Optimizations built around key frames 

While we successfully achieved seamless operation of LTR, its deployment presented challenges due to the numerous key frame-specific optimizations developed over time. When LTR replaced key frames, we noted regressions across various media metrics. A particularly significant issue was a noticeable audio/video (A/V) sync regression during LTRP that did not happen with key frames. An in-depth analysis revealed that this issue stemmed from a proprietary optimization that cleared the retransmission list following key-frame transmission, significantly enhancing A/V sync. The lack of this optimization for LTR resulted in noticeable A/V sync discrepancies. This scenario exemplifies the need to identify impactful optimizations and fixes that have been applied to key frames, ensuring that LTR incorporates similar features for equal or superior performance.

By overcoming these three challenges, we successfully deployed LTR without compromising any major quality metrics. This led to a nearly 20% reduction in key frames under packet-loss conditions, without any increase in video freezing. 

Reed-Solomon code video FEC

In addition to the XOR-based FlexFEC, incorporating the Reed-Solomon error correction code greatly improved video stream’s performance on packet loss recovery. The advantage is not only clear on benchmarking, but also reflected on video freeze metrics in production testing. 

Open-source XOR-based FEC solution

WebRTC provides matured implementation for XOR-based FEC such as FlexFec and ULPFEC. They both use heuristic rules to cover different packet-loss scenarios and work reasonably well as an open-source solution. There are two shortcomings, however, that motivated us to move towards using the Reed-Solomon code FEC:

1. High-traffic overhead: It takes a significant amount of bandwidth for XOR-based FEC to achieve acceptable packet-loss coverage. Media traffic often suffers from low-quality and low-resolution oscillation.
2. Suboptimal recovery rates. With k source packets, XOR-based FEC theoretically needs O(2^k / k) protection packets to guarantee recovery.

XOR-based FEC doesn’t scale

Assuming we are splitting the bandwidth 50/50 between video and FEC, then for k video packets there are k FEC packets encoded by XOR. This is also called (k, 2k) encoding.

Each FEC packet can recover O(k) loss scenarios, and there are O(2^k) lost scenarios in total. As a result, XOR-based FEC has a recovery rate bounded by O(k^2/(2^k)). As k grows beyond 5, the recovery rate exponentially decreases. In other words, as modern RTC applications evolve into higher media quality with higher traffic, XOR-based FEC doesn’t scale. 

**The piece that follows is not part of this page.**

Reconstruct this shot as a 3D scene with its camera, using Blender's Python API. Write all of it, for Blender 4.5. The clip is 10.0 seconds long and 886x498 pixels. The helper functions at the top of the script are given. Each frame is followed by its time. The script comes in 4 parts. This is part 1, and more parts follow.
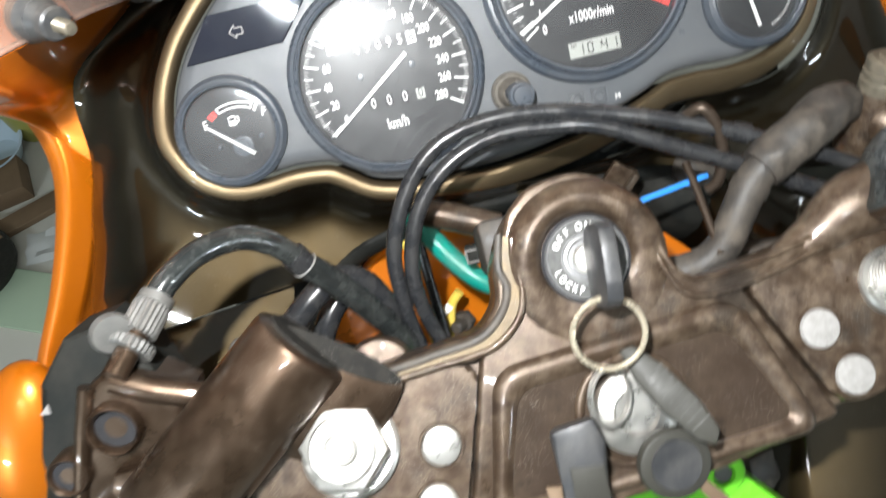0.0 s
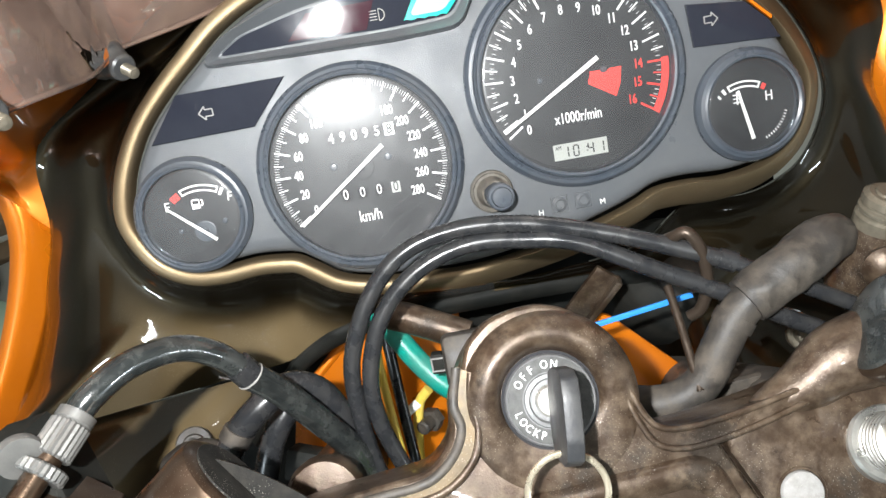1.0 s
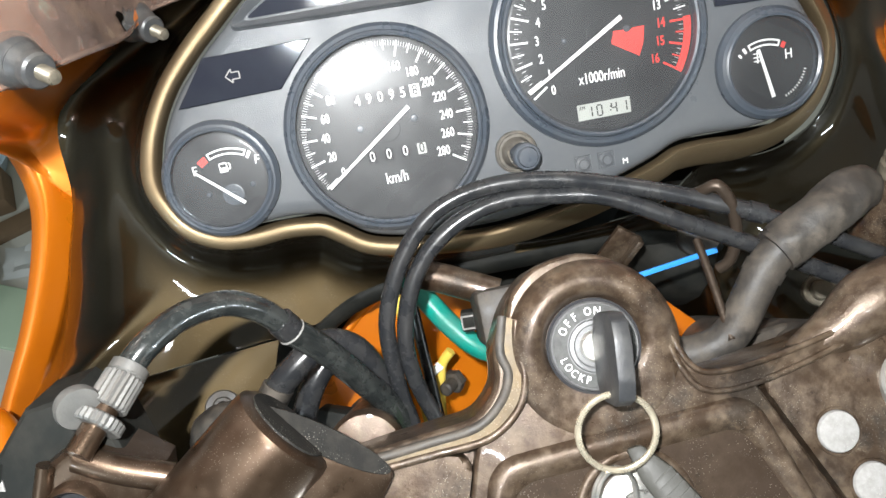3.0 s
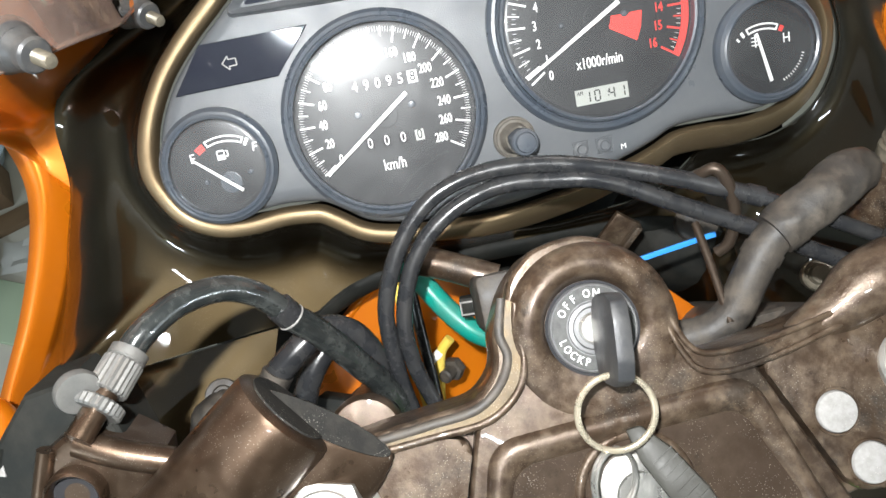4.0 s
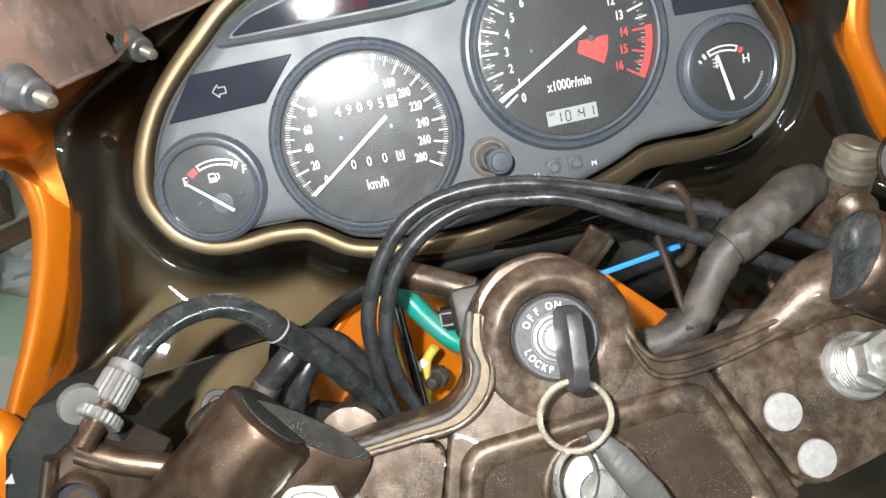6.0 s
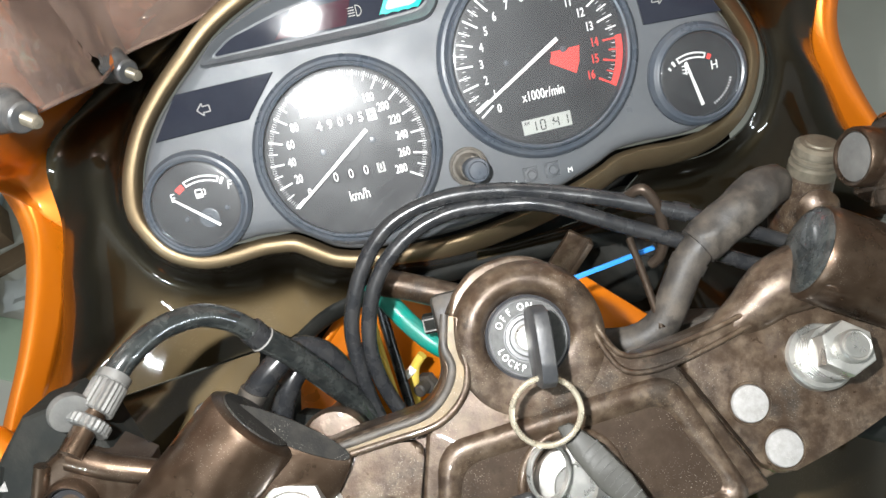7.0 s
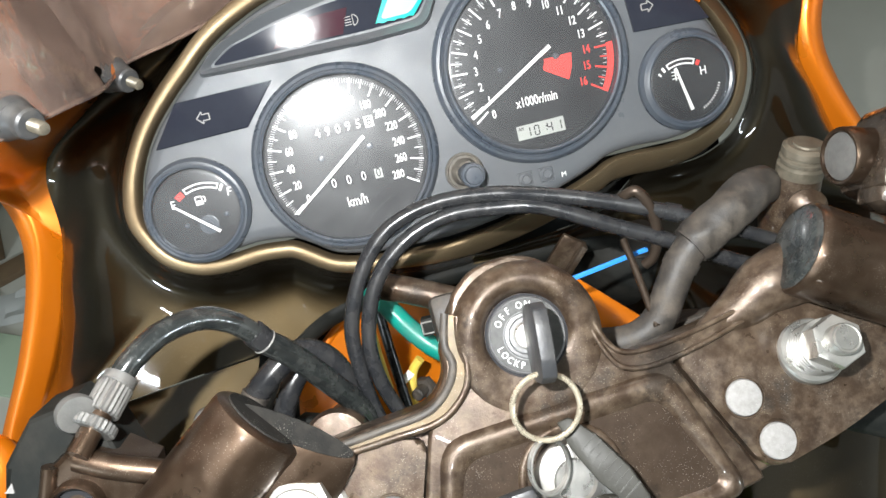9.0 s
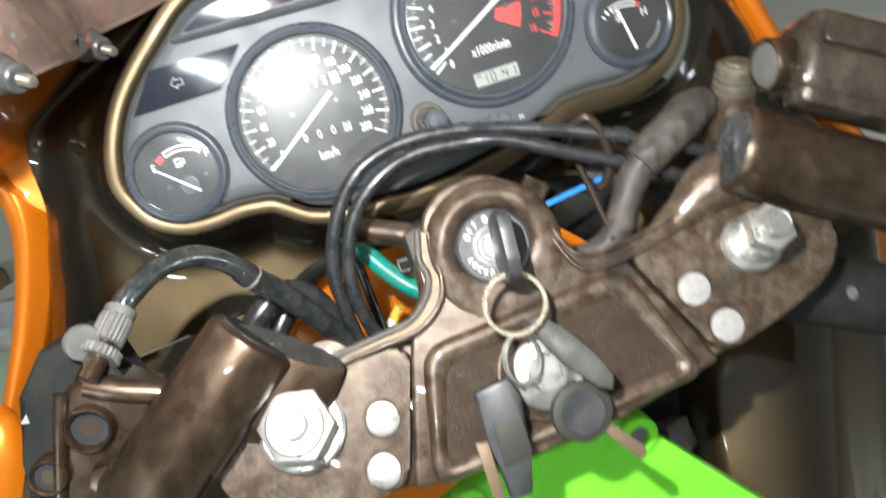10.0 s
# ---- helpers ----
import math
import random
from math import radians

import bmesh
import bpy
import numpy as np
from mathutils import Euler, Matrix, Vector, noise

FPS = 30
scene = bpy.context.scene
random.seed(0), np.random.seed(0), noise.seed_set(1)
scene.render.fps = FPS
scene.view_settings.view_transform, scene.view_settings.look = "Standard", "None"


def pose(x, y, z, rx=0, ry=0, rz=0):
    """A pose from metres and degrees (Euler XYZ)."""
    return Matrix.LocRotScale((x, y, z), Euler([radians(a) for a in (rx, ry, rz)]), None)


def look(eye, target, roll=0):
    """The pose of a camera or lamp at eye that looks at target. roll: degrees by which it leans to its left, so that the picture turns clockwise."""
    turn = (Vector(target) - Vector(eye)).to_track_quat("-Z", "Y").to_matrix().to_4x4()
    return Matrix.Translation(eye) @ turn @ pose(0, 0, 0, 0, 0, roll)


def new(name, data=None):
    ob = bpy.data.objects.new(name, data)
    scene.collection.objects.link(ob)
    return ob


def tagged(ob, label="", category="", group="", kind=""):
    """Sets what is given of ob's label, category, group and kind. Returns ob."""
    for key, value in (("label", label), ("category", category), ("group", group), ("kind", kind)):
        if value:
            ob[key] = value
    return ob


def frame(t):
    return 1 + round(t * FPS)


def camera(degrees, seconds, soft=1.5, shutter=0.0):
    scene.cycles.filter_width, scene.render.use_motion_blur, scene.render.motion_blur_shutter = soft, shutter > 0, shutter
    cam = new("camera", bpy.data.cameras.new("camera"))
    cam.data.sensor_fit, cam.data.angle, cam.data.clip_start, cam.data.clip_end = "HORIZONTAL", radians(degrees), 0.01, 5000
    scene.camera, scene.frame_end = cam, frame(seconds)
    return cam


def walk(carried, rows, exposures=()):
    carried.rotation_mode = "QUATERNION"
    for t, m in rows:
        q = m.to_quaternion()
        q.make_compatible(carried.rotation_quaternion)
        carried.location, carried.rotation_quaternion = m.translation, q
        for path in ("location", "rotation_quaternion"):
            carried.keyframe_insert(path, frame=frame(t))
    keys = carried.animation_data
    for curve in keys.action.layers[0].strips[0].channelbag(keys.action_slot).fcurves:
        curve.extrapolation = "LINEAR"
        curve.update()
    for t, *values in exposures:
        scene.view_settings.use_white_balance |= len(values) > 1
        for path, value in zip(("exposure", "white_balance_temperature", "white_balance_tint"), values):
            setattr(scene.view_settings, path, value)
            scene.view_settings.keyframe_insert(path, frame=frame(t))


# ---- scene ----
cam = camera(62.0, 10.0, shutter=0.5)
# the dash face stands in the plane y = 0 of its own frame: x right, z up along the face, y away from the rider
DASH = pose(0, 0, 1.05, -48, 0, 0)
PATH = [
    (0, -0.0556, -0.3754, 0.0254, 74.97, 13.49, -4.44),
    (0.5, -0.0388, -0.3526, 0.0392, 78.00, 9.93, -3.80),
    (1, -0.0363, -0.3506, 0.0441, 78.60, 10.02, -3.81),
    (1.5, -0.0386, -0.3476, 0.0432, 77.81, 10.52, -4.70),
    (2, -0.0469, -0.3546, 0.0423, 77.60, 10.36, -5.13),
    (2.5, -0.0550, -0.3558, 0.0399, 77.33, 10.45, -4.92),
    (4, -0.0572, -0.3558, 0.0355, 76.39, 10.91, -5.10),
    (4.5, -0.0521, -0.3642, 0.0348, 76.33, 11.00, -5.23),
    (5, -0.0500, -0.3694, 0.0406, 76.26, 11.28, -5.41),
    (6.5, -0.0435, -0.3793, 0.0400, 77.30, 12.32, -5.29),
    (7, -0.0390, -0.3864, 0.0391, 77.85, 13.21, -5.53),
    (7.5, -0.0418, -0.3922, 0.0421, 78.51, 13.45, -6.22),
    (8, -0.0417, -0.3957, 0.0395, 78.76, 13.49, -6.28),
    (8.5, -0.0417, -0.3926, 0.0382, 78.62, 13.61, -6.31),
    (9, -0.0434, -0.3928, 0.0369, 78.61, 13.65, -6.34),
    (9.5, -0.0459, -0.4013, 0.0348, 78.61, 13.97, -6.32),
    (9.8, -0.0456, -0.4130, 0.0203, 79.27, 15.28, -6.66),
    (10, -0.0524, -0.4221, 0.0119, 77.74, 17.33, -9.20),
]
walk(cam, [(t, DASH @ pose(*p)) for t, *p in PATH])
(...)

Reed-Solomon code FEC scales well

Reed-Solomon code steps in with fundamentally superior properties than XOR-based video FEC. With the same (i.e., k, 2k) encoding, RS code has a constant 100% recovery rate that scales indefinitely as traffic rates increase. 

Deploying Reed-Solomon code to Meta Messenger

Meta uses an internal proprietary Reed-Solomon code implementation to fuel its RTC video FEC algorithm. To deploy the RS code on mobile clients, we made careful decisions about the implementation algorithm, codec configuration, codec-memory optimization, and codec-runtime optimization. 

We carefully engineered the integration into existing Network Resiliency (NR) systems, so that RS code and FlexFec can dynamically switch with each other as well as be compatible with temporal layering.  

Conclusion and future work

As we reflect on our journey to enhance video-streaming quality in lossy environments, we’re encouraged by the effectiveness of the strategies we’ve implemented. Our efforts in rolling out long-term reference frames and Reed-Solomon codes have laid solid groundwork for ongoing improvements and have provided valuable insights for future endeavors. 

Looking ahead

The complexities of dealing with packet loss underscore the need for continuous innovation. It’s clear that a one-size-fits-all approach is insufficient and that we need to adapt our algorithm based on different user scenarios and network conditions. Some areas of future improvement include:

• Expanding LTR coverage: We plan to extend LTR support beyond OpenH264 to other codecs, such as AV1 and iOS hardware encoders, broadening our impact across various platforms.
• Dynamic selection of a NR approach: Our current focus is on integrating LTR as a fundamental component. One interesting problem that we are eager to explore is how to use it more effectively with other solutions. For example, how should we decide when to request LTR frame, key frame or retransmission under different network loss and RTT scenarios to strike a balance between video freezing and tranmission overhead?
• Video FEC: Meta is contributing its XOR-based, group-call FEC implementation to upstream WebRTC. Other players in the industry can leverage our solution to scale better in their group-call applications. In the meanwhile, we are still actively iterating on video FEC mechanisms to stay competitive under evolving network conditions.